‘This is why I volunteer’

Posted on 20 January 2017

Mediclinic encourages its staff and affiliated doctors to take some time out every year to volunteer. Dr Mandi Oosthuizen, a GP at Mediclinic Hoogland in Bethlehem, volunteered with the Joyce Meyer Ministries Hand of Hope medical outreach programme. She tells us what she found most enriching about her two weeks in Madagascar.

Medical outreach programmes allow doctors, nurses, pharmacist, dentists and ambulance personnel to give free medical service in a temporary clinic. The 30 Hand of Hope volunteers, hailing from the US, UK, Denmark and South Africa, met in Antananarivo, Madagascar, from where they departed by bus to Moramanga in the east, the city closest to the remote site of the tented clinic.

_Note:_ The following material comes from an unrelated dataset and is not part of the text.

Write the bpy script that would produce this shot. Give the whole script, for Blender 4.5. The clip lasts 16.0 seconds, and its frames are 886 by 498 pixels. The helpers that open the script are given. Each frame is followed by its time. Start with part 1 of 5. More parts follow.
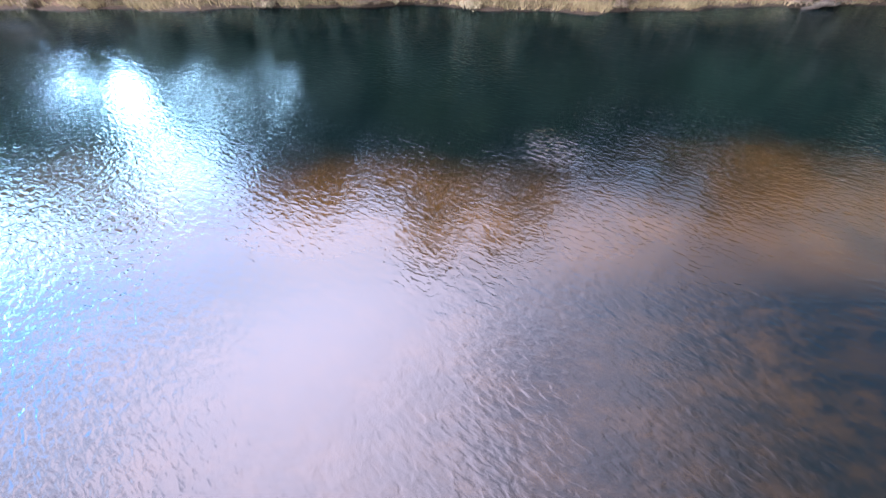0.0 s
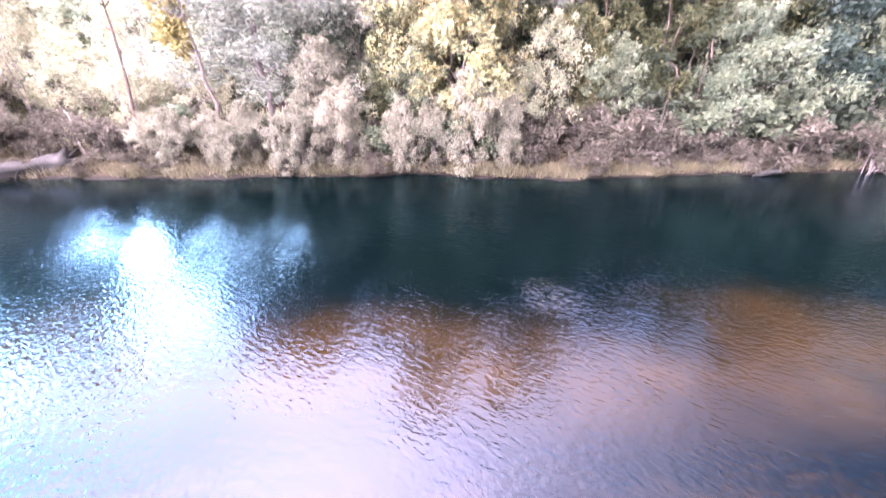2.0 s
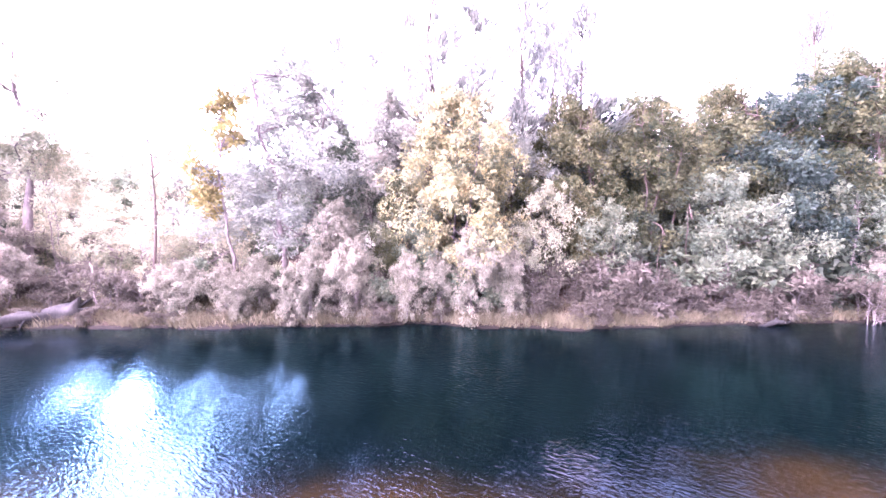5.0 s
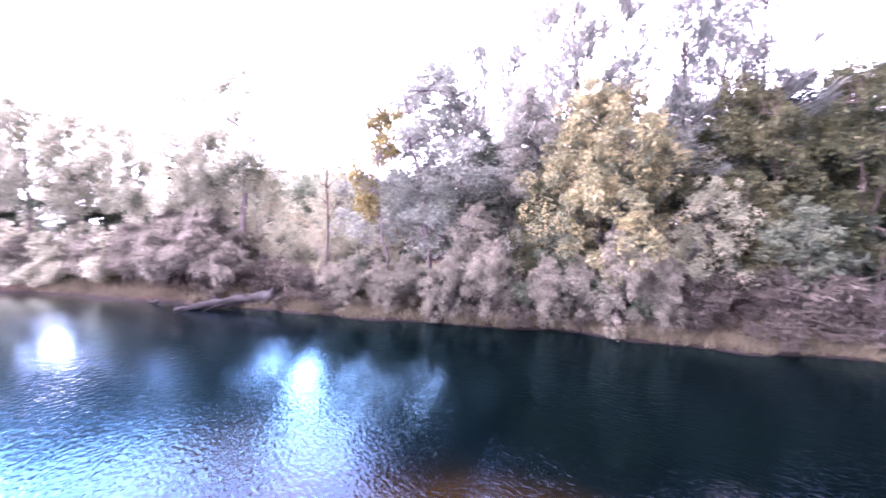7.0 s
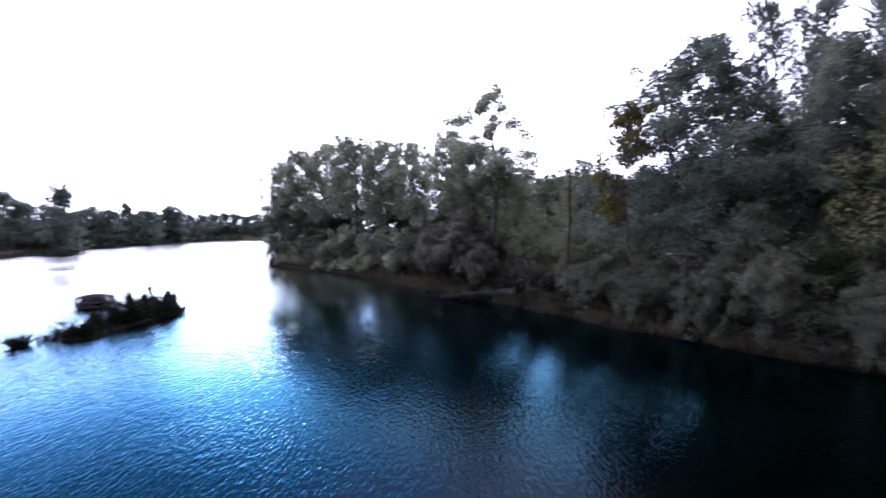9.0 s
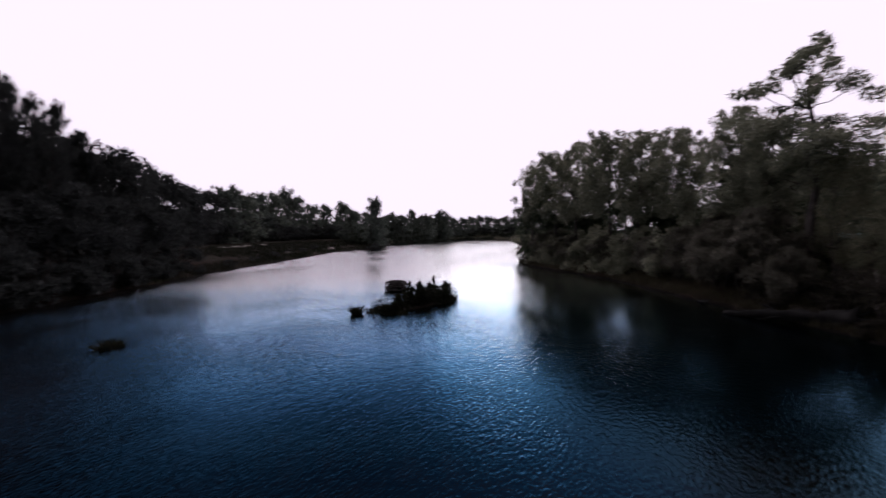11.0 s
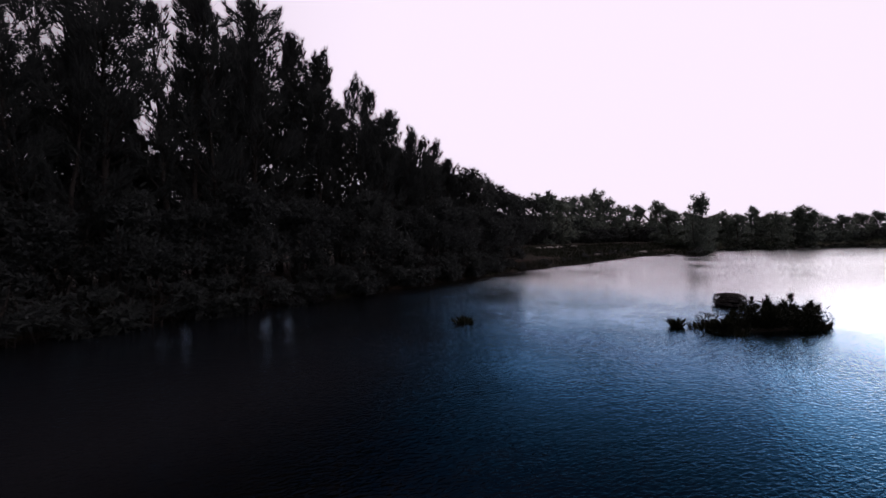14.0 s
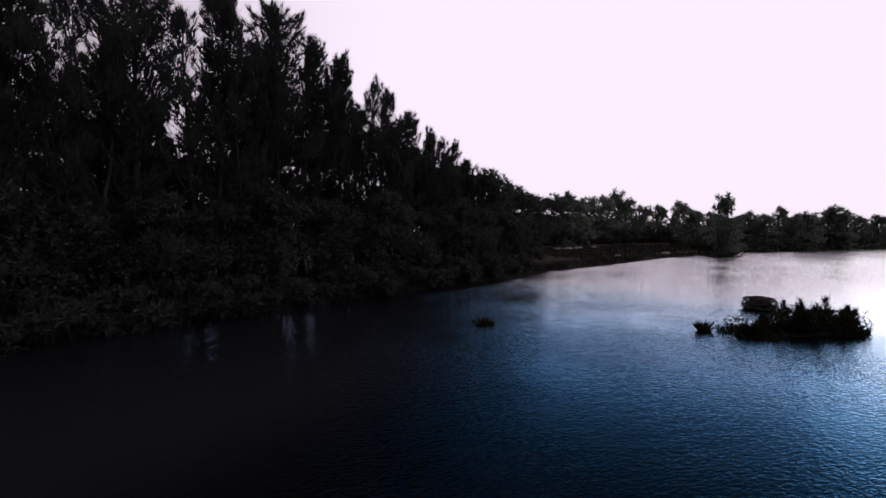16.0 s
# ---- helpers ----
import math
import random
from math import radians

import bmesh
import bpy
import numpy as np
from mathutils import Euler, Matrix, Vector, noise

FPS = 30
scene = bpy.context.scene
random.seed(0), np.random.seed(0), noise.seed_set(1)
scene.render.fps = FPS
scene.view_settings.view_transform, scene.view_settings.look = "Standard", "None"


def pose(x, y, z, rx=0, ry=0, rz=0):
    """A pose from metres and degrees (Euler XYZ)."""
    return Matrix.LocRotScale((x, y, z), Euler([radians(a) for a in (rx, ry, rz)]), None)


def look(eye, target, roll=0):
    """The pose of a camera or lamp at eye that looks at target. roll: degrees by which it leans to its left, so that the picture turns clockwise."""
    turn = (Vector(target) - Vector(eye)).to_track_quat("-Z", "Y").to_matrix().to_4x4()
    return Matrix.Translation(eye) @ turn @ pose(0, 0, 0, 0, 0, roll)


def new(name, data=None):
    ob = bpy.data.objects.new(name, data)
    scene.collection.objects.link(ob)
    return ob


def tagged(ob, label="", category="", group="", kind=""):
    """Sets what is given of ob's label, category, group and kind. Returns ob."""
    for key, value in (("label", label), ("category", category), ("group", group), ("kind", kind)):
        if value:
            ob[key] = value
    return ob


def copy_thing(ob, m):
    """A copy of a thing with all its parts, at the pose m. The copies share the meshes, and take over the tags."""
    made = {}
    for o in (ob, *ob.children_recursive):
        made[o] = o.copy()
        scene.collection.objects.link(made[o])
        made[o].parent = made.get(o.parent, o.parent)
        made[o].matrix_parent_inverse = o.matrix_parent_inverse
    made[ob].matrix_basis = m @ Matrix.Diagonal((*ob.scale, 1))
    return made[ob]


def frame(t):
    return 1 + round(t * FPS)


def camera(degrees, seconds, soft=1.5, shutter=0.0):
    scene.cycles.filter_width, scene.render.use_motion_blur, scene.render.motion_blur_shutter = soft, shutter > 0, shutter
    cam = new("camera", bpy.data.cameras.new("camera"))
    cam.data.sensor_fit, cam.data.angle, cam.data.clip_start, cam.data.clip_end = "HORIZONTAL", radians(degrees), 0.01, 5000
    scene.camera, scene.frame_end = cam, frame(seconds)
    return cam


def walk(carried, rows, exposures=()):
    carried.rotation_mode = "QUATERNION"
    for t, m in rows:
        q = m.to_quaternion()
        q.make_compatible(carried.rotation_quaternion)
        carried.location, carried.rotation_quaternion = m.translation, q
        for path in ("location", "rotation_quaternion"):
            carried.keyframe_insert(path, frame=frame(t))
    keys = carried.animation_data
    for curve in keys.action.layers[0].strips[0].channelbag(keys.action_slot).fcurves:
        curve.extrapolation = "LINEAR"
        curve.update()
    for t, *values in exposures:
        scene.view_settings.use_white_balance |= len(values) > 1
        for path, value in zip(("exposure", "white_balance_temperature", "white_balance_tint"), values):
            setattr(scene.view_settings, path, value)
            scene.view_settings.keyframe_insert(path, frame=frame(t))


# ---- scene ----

How the temporary clinic works

The clinic was very well organised. Each healthcare provider had a translator and the tents were set up in a circle, with each one given a specific designation:

  • weight and temperature checks station
  • vital signs
  • doctors
  • wounds and eyes
  • missionary
  • pharmacy

The Hand of Hope medical outreach showed some impressive stats:

  • The 30 healthcare providers saw 4 500 patients
  •  14 900 prescriptions were dispensed
  • The dentistry team pulled 2 200 teeth, despite being understaffed

How the programme works

Any nurse, doctor, dentist, pharmacist or ambulance personnel can volunteer for the programme. More dentists need to go – in fact, the need is overwhelming. Some funding is also needed for each volunteer, because you pay for your own flight ticket plus a fee to host the outreach. People can also donate money for medication or apparel.

Most memorable part of the programme

The absolute joy and gratitude from the patients for flip-flops, food, toys, glasses or medication we gave out was wonderful. I was also able to comfort and encourage a young lady who was an outcast due to infertility, which was an enriching experience for me.

Although I was exhausted by the time I returned home, it reminded me to be thankful for the small everyday things. Spiritually, I felt blessed and encouraged to press on in my daily job. Above all, it reminded me that there is a lot of opportunity in South Africa to make a difference too.